これが仮に(用途上建物内部は難しいとしても)会館の周りだけでも周辺に対してオープンになっており、そこに何らかの人の気配やそれを見るものと同時に流れている時間や空気を感じられたとしたら人々にとってまた違った存在になれたのではないか、という気がする。
庁舎と違い管理上の問題があるのは分かるが「誇り」の素養を持っているがためどうしてももったいないと感じてしまった。
「孤立」ではなく「自立」しているということは他者から切り離されることではなく、むしろ他者の存在によって初めて成り立つものであるのではないだろうか。とすると、建築の自立を考える際にも他者との関係性を考えることは必須であるように思う。

建築の自立と時間

なのはな館は初めて実際に訪れた時に何か自分の身体にフィットするような居心地の良さを感じ(雑誌で見た第一印象とは逆に)個人的には好きな建物であったが、管理費の問題等で一部を残し運営がストップしていた。(さらに、今後本館と体育館以外が解体され県から市へと譲渡されるようである。)
これは他者との関係を継続できなかったため自立することができなくなったとも言えそうだが、運営がストップした後に訪れると、周囲の草木が生い茂る中静かに佇む建物と、そこで遊ぶ子供たちやゲートボールをしている老人たち、散歩している人々が妙にしっくり来て、皮肉にも廃墟のような存在になることで人々の生活の中の風景になっているように感じた。(ただ、当日は残念ながら国文祭の会場になっていたからか草木が綺麗に刈り取られていてただ寂しい風景になっていた)
もちろん巨額のお金を注ぎこんで維持できない建物を建ててしまった責任はあると思うのだが、このまま何十年と時間を経ることできっとさらに風景として人々の生活や記憶になじみ、自立した存在となれるのではという気がする。それは機能という意味とは異なった視点でこの建築が力を持っているからだと思う。(なので、個人的には耐久性がなく管理の必要な部分のみ解体し、コンクリートなどの部分は残し風景として生かしてくれれば軍艦島のように価値が後からついてくるのではと思っている。)

再び氏のブログより

僕は建築というのは本来、時間を超える普遍性、あるいは超越性のようなものを持っていると思っていて、そこで建築は単純に発注者の要望であるとか、経済性や構造的な整合性だけから導かれるものではないもので成立していて、だからこその普遍性・超越性なんだと思うんだけど、まさにこの建築からはそれらを感じるのである。そしてこれは建築家の恣意性からは一番遠い建築の現れである。誰に媚びるのでもなく、ただ自立した建築。時間を超える建築にはそういう特徴があるのかもしれない。(建築について:「津山文化センター」時間を超える普遍性、あるいは超越性)

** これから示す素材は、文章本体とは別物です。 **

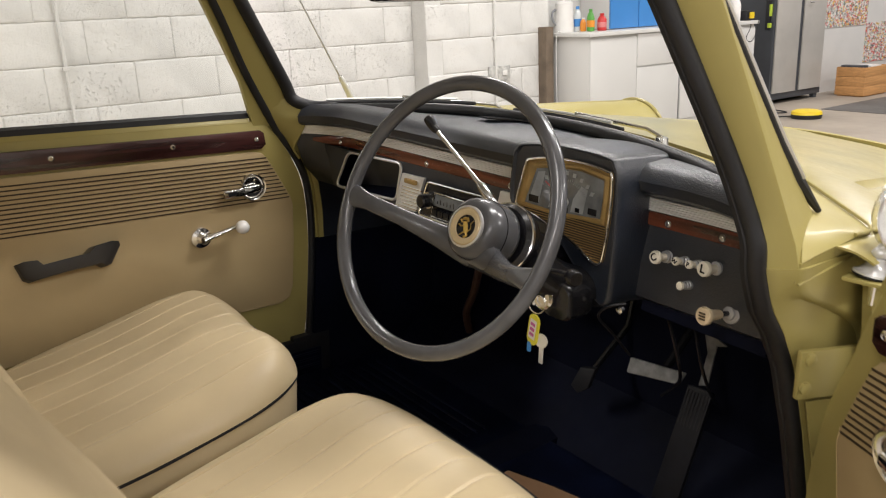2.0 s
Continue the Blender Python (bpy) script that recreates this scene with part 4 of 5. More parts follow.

最近よく思うことがある。形の珍しさや端正さというのはインパクトはあるけれど、美しさの耐久性というのもは薄いのかもしれない。端正さや洗練された形態も究極的なところまでいけば充分時間を超える強度を持ちえるのだろうけど、中途半端なものはあっという間に消費されてしまう。しかしその中でもこの建築をはじめとして、菊竹氏の建築には消費されない建築の力強さがあるように思う。この違いは何なのだろう。(建築について:強度のある建築のかたちについて)

名建築とされる建築が次々と解体されている現状を見るとどうしても、建築の時間、というものを考えざるを得ない。そのことと他者との関係性を含めた自立ということは深く関わっているように思う。
そう考えると、当たり前のようだが物理的・経済的・機能的な耐久性、さらには愛着のような心理的な耐久性というものも建築が自立するために必要なのかもしれない

住宅の自立

翻って、自分が多く直面している住宅について考えてみる。
今のような核家族が一代で建てるような住宅では、予算にも限りがあるし、数十年後誰がどのように使っているかは分からない。100年後の姿はリアリティを持ってイメージすることはなかなか難しい。氏は住宅の重要な条件として「死を見送れること」と言われたが、現状ではそこですらイメージが困難である、と言うのが正直なところである。(だから、公共建築のように大きなスケールで時間を考えられるのが羨ましくもある。)

そのような住宅のスケールにおいて、自立・他者・時間のようなものはどう考えられるだろうか。

5年前に行った模型展でのトークイベントの音声を聞き返してみたのだが、その時も「家がそこに住む人に従属するものではなく並列の関係になれたらいい」というようなことを言っていた。今回の言葉で言えばこの時から自立ということについて考えてきたように思う。
住宅の100年後をイメージすることは難しい。だけど、住宅スケールの時間であってもその時間が公共的な時間の質を持ち、そこに住む人や周囲の人に対して生活とその背景となる風景、そして記憶のようなものを提供できるとすればその役割を果たせたと言えるのではないかと考えている。
そうであれば、たとえ住む人や建物の用途が変わったとしても永く使われるかもしれないし、多くの建物がそのように存在していればきっとその場所は豊かな場所になるように思う。

そのためにも、建築もしくは住宅が自立するためにはどうすればいいかを考え続ける必要があるように思う。